Biz, o eserin derinliğini kendi derinliğimize göre algılarız, sanatçının anlatmak istediğini değil..
Eserin sahibi kendi acısıyla yazmıştır, biz dinlerken eser sahibinin acısını değil, kendi acımızı duyarız.Yazarın acısı umurumuzda bile değildir. Bizi hiç ilgilendirmez. Yanan yanmıştır zaten. Bizde kendi acımızla yanarız. Biz kendi dünyamıza bakarız. Çünkü eserin acısı, verdiği duygu bize kendi acımızı anımsatır, biz kendi acımıza üzülürüz.

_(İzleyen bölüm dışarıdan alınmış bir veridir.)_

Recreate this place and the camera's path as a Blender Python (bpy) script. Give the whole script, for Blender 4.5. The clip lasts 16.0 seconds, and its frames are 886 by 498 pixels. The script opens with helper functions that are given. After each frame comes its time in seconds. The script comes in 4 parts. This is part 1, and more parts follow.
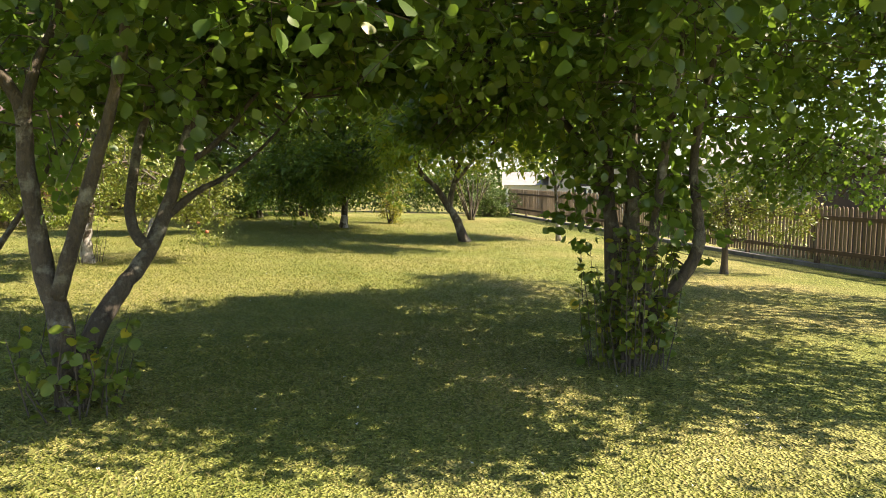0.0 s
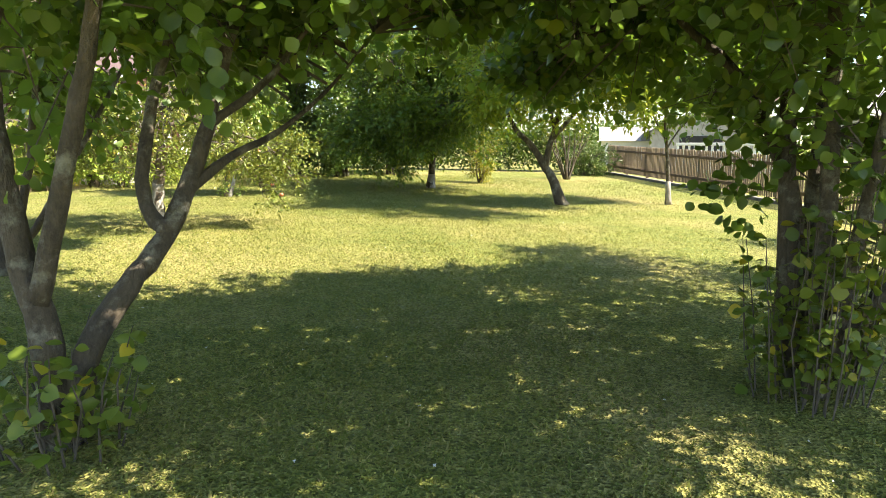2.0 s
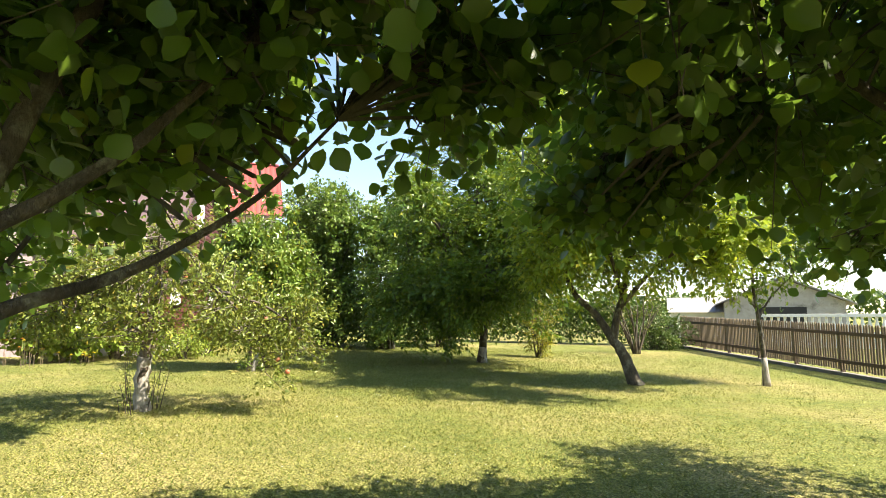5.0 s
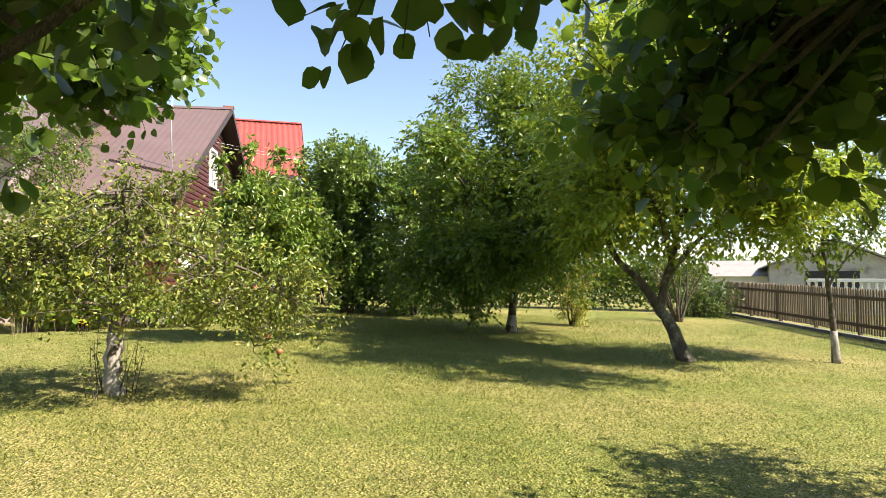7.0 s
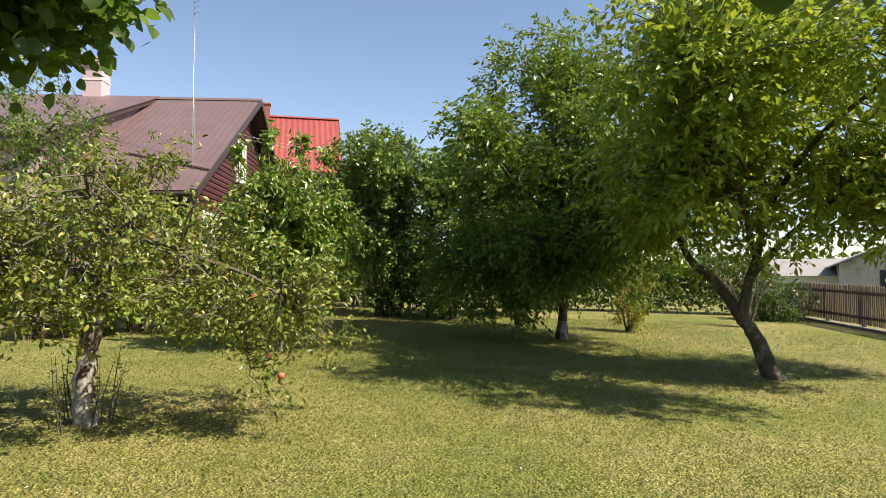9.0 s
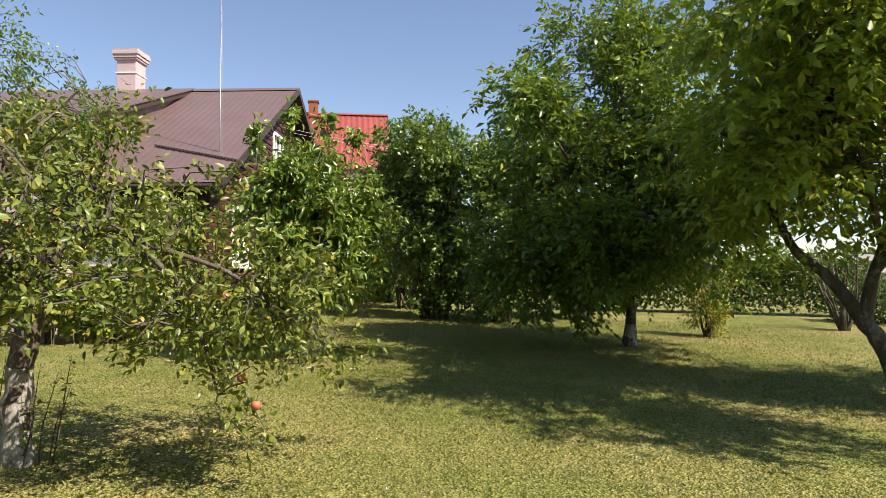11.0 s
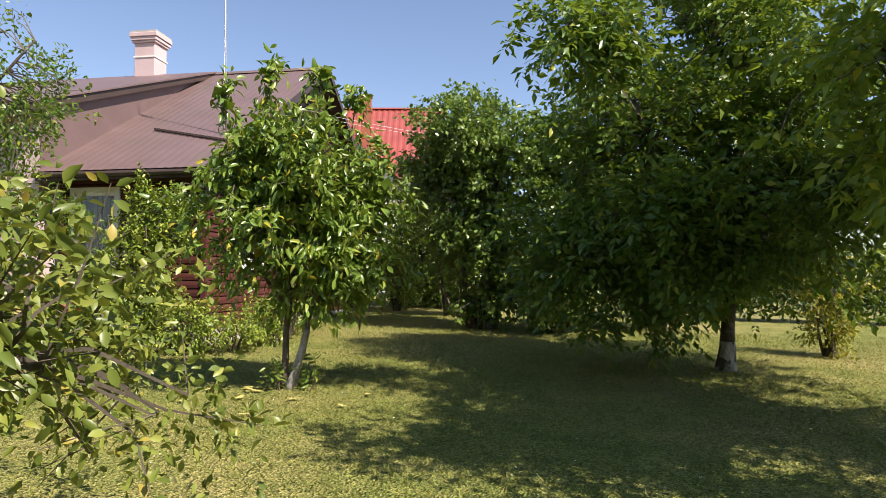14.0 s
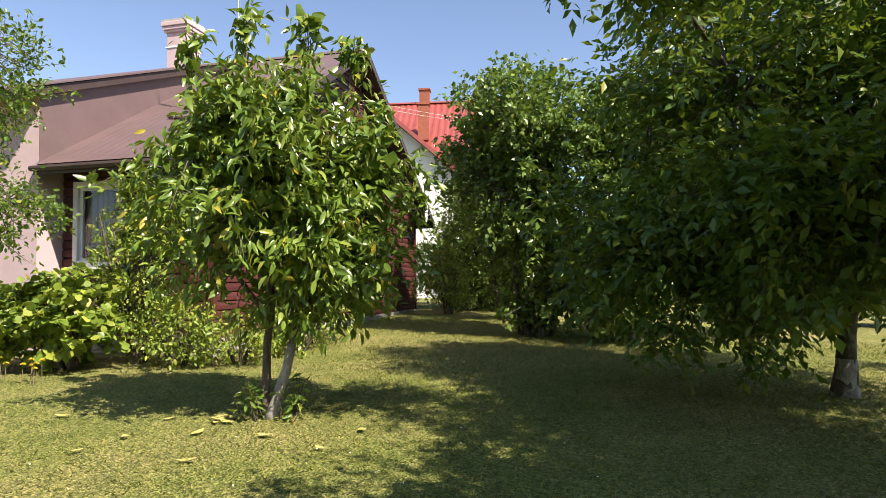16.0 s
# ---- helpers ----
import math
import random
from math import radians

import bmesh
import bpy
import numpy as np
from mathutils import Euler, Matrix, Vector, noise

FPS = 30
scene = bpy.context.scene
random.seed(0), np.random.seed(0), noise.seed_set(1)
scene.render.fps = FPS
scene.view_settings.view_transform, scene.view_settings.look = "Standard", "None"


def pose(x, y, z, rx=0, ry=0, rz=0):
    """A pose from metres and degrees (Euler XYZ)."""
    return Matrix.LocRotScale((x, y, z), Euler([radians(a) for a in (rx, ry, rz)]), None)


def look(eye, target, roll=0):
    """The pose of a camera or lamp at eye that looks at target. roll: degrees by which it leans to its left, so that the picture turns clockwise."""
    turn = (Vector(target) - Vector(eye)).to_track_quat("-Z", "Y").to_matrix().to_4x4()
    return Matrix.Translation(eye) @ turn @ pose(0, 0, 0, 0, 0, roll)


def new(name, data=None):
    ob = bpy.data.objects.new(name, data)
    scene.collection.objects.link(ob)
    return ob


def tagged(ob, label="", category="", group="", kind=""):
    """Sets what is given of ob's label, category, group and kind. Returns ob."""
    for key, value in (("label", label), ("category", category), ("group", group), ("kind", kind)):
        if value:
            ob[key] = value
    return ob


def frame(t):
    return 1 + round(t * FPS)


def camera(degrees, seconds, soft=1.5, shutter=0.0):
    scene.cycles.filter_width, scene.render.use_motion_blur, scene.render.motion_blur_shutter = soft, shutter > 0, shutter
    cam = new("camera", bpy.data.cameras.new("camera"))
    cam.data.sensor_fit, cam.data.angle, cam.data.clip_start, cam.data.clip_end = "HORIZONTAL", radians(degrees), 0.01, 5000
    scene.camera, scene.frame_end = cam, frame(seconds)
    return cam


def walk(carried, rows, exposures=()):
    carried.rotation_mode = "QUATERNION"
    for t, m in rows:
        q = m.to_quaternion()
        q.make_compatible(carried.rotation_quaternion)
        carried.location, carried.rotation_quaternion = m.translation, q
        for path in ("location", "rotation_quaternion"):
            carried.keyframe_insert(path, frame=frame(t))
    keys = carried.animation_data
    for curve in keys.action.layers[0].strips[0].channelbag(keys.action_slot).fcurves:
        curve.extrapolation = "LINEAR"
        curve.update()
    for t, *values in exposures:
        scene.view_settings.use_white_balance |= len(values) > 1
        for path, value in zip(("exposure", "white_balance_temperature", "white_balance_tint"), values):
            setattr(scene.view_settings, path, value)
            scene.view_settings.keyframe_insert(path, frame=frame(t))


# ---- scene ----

Şairin şiirine kulak verelim.
ARINMA
Sonu gelmezmiş gibi
Yaşıyorum hayatı
Bu bencilce gidişin
Söyle var mı izahı
Hayat bize dert olunca
Sarar derin düşünce
İşte o zaman görülür
Geçmişin hesabı
*
Bir sızı saplanır ta içime
Hüzünlenir dünyam
Yoruldum koca bir ömrün
Muhasebesinden
Pişmanım geçmişin acemi
Hatalarından
Biraz dur der gibi haliyle vicdan
*
Arınma gibi bir şey bu
Tertemiz pür-i pak gidişe
Sanki bir şölen gibi
Doğan o yeni güneşe
*
Masa başında muhakeme
Önümde bir boş şişe
Hazırım sonunda
O muazzam dirilişe
Hazırım sonunda
O sonsuz dirilişe
Zafer Öztürk sadece şiire, doğaya, denize, müziğe sevdalı değildir. Ayrı bir hayvan sevgisi de vardır. Köpekleri çok sever, bahçesinde iki köpeği olduğunu duymuştum. Aşağıdaki fotoğrafta görüldüğü gibi köpeğini de nasıl poz verilir öğretmiş olmalı ki, hayvandaki havaya bakın.
Bu fotoğrafda görülen eşiyle, çocuğuyla, işiyle, sanatıyla, sevenleriyle gönlüne göre bir hayat diliyorum. Hem iş adamı hem şaire selamlar olsun..
Ayrıca buradan Cem Öztürk’e, Burcu Öztürk hanımefendiye çok selamlarımı gönderiyorum.